Fifty million copies of his books that feature Hannibal Lecter have been sold. Other than that, I can tell you he likes to cook, but honestly, anything further, well, you can Google the interview.

What the reporter was particularly interested in however, was how Harris had come to think up Hannibal Lecter, this monster who kills people and cooks and then eats them. Over the year, critics have suggested he has a crazed mind. Alter tried different ways of asking him but always got the same answer.

“I don’t think I’ve ever made up anything.   Everything has happened. Nothing’s made up.”

In that regard, Harris mentioned a particular doctor at a jail in Mexico who he said was the model for Hannibal. But it’s also true that just the prior year there was the true story of Jeffrey Dahmer, a killer who ate people. He got caught and eventually was himself killed in jail by outraged prisoners.   Although that happened only a year before Hannibal appeared, well, it wasn’t that guy.

Harris also described how he goes about writing his books. He develops a scene and then works to see how they interact with others before and after the scene. He types up what he finds out. And if it gives him trouble, he tries it longhand for awhile.

“Sometimes you really have to shove and grunt and sweat,” he told Alter. “Some days you go to your office and you’re the only one who shows up, none of the characters show up, and you sit there by yourself, feeling like an idiot. And some days everybody shows up ready to work. You have to show up at your office every day. If an idea comes by, you want to be there to get it in.”

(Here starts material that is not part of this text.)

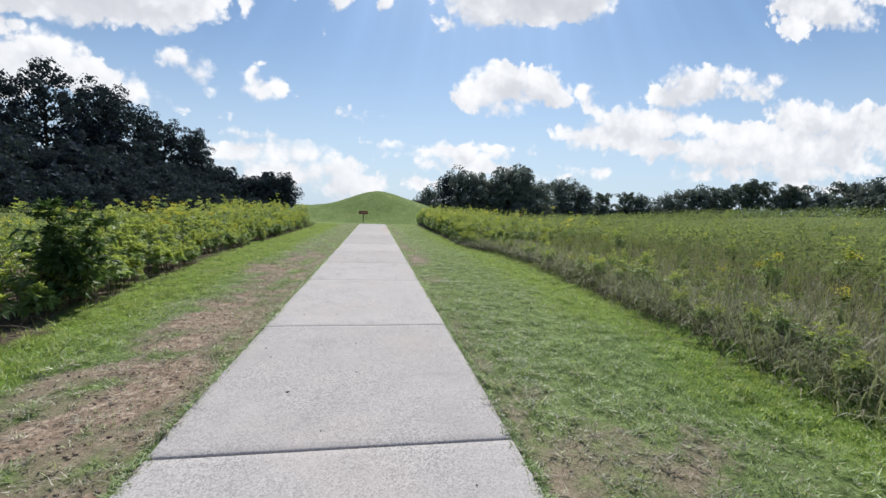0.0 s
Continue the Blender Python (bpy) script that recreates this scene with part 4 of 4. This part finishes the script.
def lawn():
    """Tufts of short blades; worn places keep few, the strips along the thickets are lush."""
    rng = np.random.default_rng(77)
    n = 150000
    side = rng.uniform(0, 1, n) < 0.52
    y = -1.0 + 48 * rng.uniform(0, 1, n) ** 1.25
    x = np.where(side, -1.08 - (3.5 + 0.6 * np.maximum(0, y - 31)) * rng.uniform(0, 1, n), 1.08 + (3.6 + 1.0 * np.maximum(0, y - 39.5)) * rng.uniform(0, 1, n))
    b = bare(x, y)
    # the turf grows in clumps a hand wide, with darker hollows between them
    clump = lumps(x, y, 3.1, 51.0) + 0.6 * lumps(x, y, 8.0, 53.0)
    keep = (rng.uniform(0, 1, n) > np.clip(b * 1.7 - 0.3, 0, 0.66)) & ~on_path(x, y, -0.03) & (rng.uniform(0, 1, n) < 0.84 + 0.7 * clump)
    keep &= (y > 36) | ((x > left_edge(y) - 0.3 * rng.uniform(0, 1, n) ** 2) & (x < right_edge(y) + 0.3 * rng.uniform(0, 1, n) ** 2))
    x, y, b, clump = x[keep], y[keep], b[keep], clump[keep]
    per = 6
    tuft = np.repeat(rng.uniform(0.75, 1.25, len(x)) * np.clip(1.0 + 0.75 * clump, 0.5, 1.8), per)
    lush = np.repeat(lush_at(x, y), per)
    lift = np.repeat(np.clip(0.012 + 0.05 * clump, 0, 0.05), per)
    x, y, b = np.repeat(x, per), np.repeat(y, per), np.repeat(b, per)
    x, y = x + rng.normal(0, 0.02, len(x)), y + rng.normal(0, 0.02, len(x))
    tall = (0.046 + 0.012 * lush) * tuft
    kind = rng.uniform(0, 1, len(x))
    dry = kind < np.clip(0.05 + b * 1.5 - 0.05 * lush, 0.02, 0.85)
    rich = ~dry & (rng.uniform(0, 1, len(x)) < 0.12 + 0.65 * lush)
    # bleached tufts along the worn strips
    faded = np.exp(-((x + 2.05) / 0.55) ** 2) * sm(5, 15, y) + 0.6 * np.exp(-((x - 1.7) / 0.4) ** 2) + 0.25 * (np.abs(x) < 3.0) * (y < 26)
    faded = (faded * np.repeat(np.clip(0.45 + 1.1 * lumps(x[::per], y[::per], 0.9, 57.0), 0, 1), per) > rng.uniform(0, 1.25, len(x))) & ~dry & ~rich
    z = ground_z(x, y) - 0.010 + lift
    for name, pick, material, lean, label in (("lawn_grass", ~dry & ~rich & ~faded, LAWN, 0.55, "short mown green grass of the lawn"), ("faded_grass", faded, PALEBLADE, 0.3, "bleached grey-green grass of the trodden strips"), ("lush_grass", rich, BRIGHT, 0.75, "bright lush grass along the thickets"),
                                              ("lawn_thatch", dry, DRYBLADE, 0.15, "dry straw-coloured blades in the worn lawn")):
        stuff(name, *turf(rng, x[pick], y[pick], z[pick], tall[pick], 0.0075, lean), material, label, "grass")
    # ragged turf creeping over the edges of the concrete
    y = 1.0 + 41 * rng.uniform(0, 1, 9000) ** 1.2
    e = np.where(rng.uniform(0, 1, 9000) < 0.5, -1.0, 1.0)
    over = np.clip(0.5 + lumps(e * 4, y, 1.1, 61.0) + 0.4 * lumps(e * 4, y, 5.0, 63.0), 0, 1)
    x = e * (1.13 - 0.085 * over * rng.uniform(0, 1, 9000))
    x, y = x.repeat(5) + rng.normal(0, 0.016, 45000), y.repeat(5) + rng.normal(0, 0.02, 45000)
    stuff("edge_grass", *turf(rng, x, y, ground_z(x, y) - 0.002, 0.045, 0.011, 0.35), LAWN, "ragged green turf creeping over the path's edges", "grass")


lawn()

# ---- sign before the mound ----


def sign_board(x, y):
    z = gz(x, y)
    root = thing("sign", "maroon routed wooden board on one dark post", "sign", pose(x, y, z))
    bm = bmesh.new()
    box(bm, -0.045, 0.045, -0.03, 0.03, -0.3, 0.98, 0.006)
    part("post", bm, POSTWOOD_AND_SHADE, root, "dark brown wooden post")
    bm = bmesh.new()
    box(bm, -0.51, 0.51, -0.075, -0.032, 0.90, 1.26, 0.012)
    board = part("board", bm, MAROON, root)
    for z0, z1 in ((0.90, 0.925), (1.235, 1.26)):
        bm = bmesh.new()
        box(bm, -0.50, 0.50, -0.083, -0.0755, z0, z1, 0.002)
        part("moulding", bm, MAROON, root)
    bm = bmesh.new()
    box(bm, -0.44, 0.44, -0.0795, -0.0755, 1.055, 1.10)
    part("lettering", bm, LETTER, root, "one line of worn cream lettering, not readable")
    for dx in (-0.03, 0.03):
        bm = bmesh.new()
        bmesh.ops.create_cone(bm, cap_ends=True, segments=8, radius1=0.009, radius2=0.007, depth=0.012, matrix=pose(dx, -0.08, 1.18, 90))
        part("bolt", bm, POSTWOOD_AND_SHADE, root)


sign_board(-1.18, 50.1)


# ---- entrance wall on the mound's flank, and a notice by the woods ----


def wing_wall(x, y):
    """A low upright slab of pale concrete with a coping that climbs the mound's shoulder, and a dark block painted as
    the shade under it.
    """
    z = gz(x, y)
    root = thing("wing_wall", "pale concrete wing wall with a coping, set into the mound's flank", "retaining wall", pose(x, y, z, 0, 0, 8))
    bm = bmesh.new()
    box(bm, -0.13, 0.13, -0.14, 0.14, -0.6, 0.5, 0.03)
    part("pier", bm, PALECON, root)
    line = [(0.0, 0.0, 0.42, 0.04), (0.35, 0.05, 0.46, 0.04)]
    for k in range(2, 9):
        a = Matrix.Rotation(radians(8), 2) @ Vector((0.4 * k, 0.12 * k))
        line.append((0.4 * k, 0.12 * k, max(0.46, gz(x + a.x, y + a.y) - z + 0.03), 0.04))
    tv, tf = tubes([line], 6)
    tagged(child(new("coping", mesh_from("coping", tv, tf, PALECON, True)), root), "rounded grey coping")
    # solid block whose dark colour stands in for the shade of the opening
    bm = bmesh.new()
    box(bm, 0.135, 0.6, 0.02, 0.22, -0.5, 0.36, 0.01)
    tagged(part("recess", bm, POSTWOOD_AND_SHADE, root), "solid dark block coloured as the shade under the coping")


wing_wall(-12.55, 58.9)


def notice(x, y):
    z = gz(x, y)
    root = thing("notice_post", "small white notice on a thin dark post by the woods", "sign", pose(x, y, z))
    bm = bmesh.new()
    box(bm, -0.03, 0.03, -0.02, 0.02, -0.3, 0.7, 0.004)
    part("post", bm, POSTWOOD_AND_SHADE, root)
    bm = bmesh.new()
    box(bm, -0.10, 0.10, -0.045, -0.022, 0.38, 0.74, 0.006)
    part("plate", bm, NOTICE, root, "white enamelled plate")


notice(-17.4, 63.5)

# ---- small things on the path ----


def chips():
    """Bark chips and pebbles strewn over the slabs, and a smear of red clay beside them."""
    rng = np.random.default_rng(55)
    for k in range(110):
        x, y = rng.uniform(-1.0, 1.0), rng.uniform(2.5, 40)
        r = rng.uniform(0.004, 0.011)
        bm = bmesh.new()
        bmesh.ops.create_icosphere(bm, subdivisions=1, radius=1.0, matrix=pose(0, 0, 0.35 * r, 0, 0, rng.uniform(0, 180)) @ Matrix.Diagonal((r * 1.5, r * 0.8, r * 0.45, 1)))
        for v in bm.verts:
            v.co *= 1 + 0.25 * rng.normal()
        me = bpy.data.meshes.new("bark_chip")
        bm.to_mesh(me)
        bm.free()
        me.materials.append(CHIP)
        ob = new("bark_chip", me)
        ob.location = (x, y, gz(x, y) + 0.011)
        tagged(ob, "small dark bark chip lying on the concrete path", "bark chip", "chips on the path")


chips()


def clay_heap(x, y, w):
    bm = bmesh.new()
    bmesh.ops.create_uvsphere(bm, u_segments=24, v_segments=12, radius=1.0)
    for v in bm.verts:
        n = noise.fractal(v.co * 2.3 + Vector((x, y, 0)), 1.0, 2.0, 4)
        v.co = Vector((v.co.x * w * (1 + 0.35 * n), v.co.y * w * 0.75 * (1 + 0.35 * n), max(-0.02, v.co.z * 0.010 * (1 + 0.5 * n))))
    me = bpy.data.meshes.new("clay_smear")
    bm.to_mesh(me)
    bm.free()
    for q in me.polygons:
        q.use_smooth = True
    me.materials.append(CLAY)
    ob = new("clay_smear", me)
    ob.location = (x, y, gz(x, y) - 0.004)
    tagged(ob, "low smear of loose reddish clay beside the path", "clay")


clay_heap(1.24, 29.4, 0.2)
clay_heap(1.32, 16.0, 0.07)


def clods():
    """Crumbs of dry clay lying on the worn patches."""
    rng = np.random.default_rng(66)
    bm = bmesh.new()
    bmesh.ops.create_icosphere(bm, subdivisions=1, radius=1.0)
    ball = np.array([v.co[:] for v in bm.verts])
    tri = np.array([[v.index for v in q.verts] for q in bm.faces])
    bm.free()
    n = 7000
    x, y = np.where(rng.uniform(0, 1, n) < 0.75, rng.uniform(-2.7, -1.15, n), rng.uniform(1.15, 2.6, n)), rng.uniform(0, 20, n)
    k = bare(x, y) > 0.5
    x, y = x[k][:2200], y[k][:2200]
    r = 0.003 + 0.011 * rng.uniform(0, 1, len(x)) ** 3
    shape = ball[None] * (1 + 0.28 * rng.normal(0, 1, (len(x), len(ball), 1))) * r[:, None, None] * (1.2, 0.9, 0.6)
    v = shape + np.stack([x, y, ground_z(x, y) - 0.004], 1)[:, None]
    f = tri[None] + (np.arange(len(x)) * len(ball))[:, None, None]
    stuff("clay_crumbs", v.reshape(-1, 3), f.reshape(-1, 3), CRUMB, "crumbs of dry brown clay on the worn lawn", "soil")


clods()
sv, sf = tubes([[(0, 0, 0.004, 0.003), (0.02, 0.06, 0.012, 0.0035), (0.015, 0.14, 0.006, 0.002)]], 5)
straw = new("straw", mesh_from("straw", sv, sf, NOTICE))
straw.location = (0.16, 7.13, 0.01)
tagged(straw, "short white straw lying on the concrete path", "straw")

So many great authors have found solitude in Sag Harbor and, back when it was potatoes, Bridgehampton. John Steinbeck wrote in an octagonal studio on the lawn of his home in Sag Harbor. Truman Capote wrote in a house surrounded by potatoes fields in Bridgehampton.   Currently, Bob Caro, the two-time Pulitzer Prize winner, writes in a woodshed turned into a writing room next to his house in the woods halfway between Sag Harbor and Bridgehampton.

The late Kurt Vonnegut used to write at the historic Colonial-era saltbox he owned in Sagaponack. Every morning he’d walk the few hundred yards to the Sagaponack General Store for his mail and the morning paper.

Oh, and Alter did ask Harris why it had been so long since he’d given interviews. He said there really was no reason, he’d always told people his books speak for themselves, except in his new book, Cari Mora, he was trying a new kind of writing—about detectives, the mob and murder, and no Hannibal Lecter, so he thought he’d give an interview, too.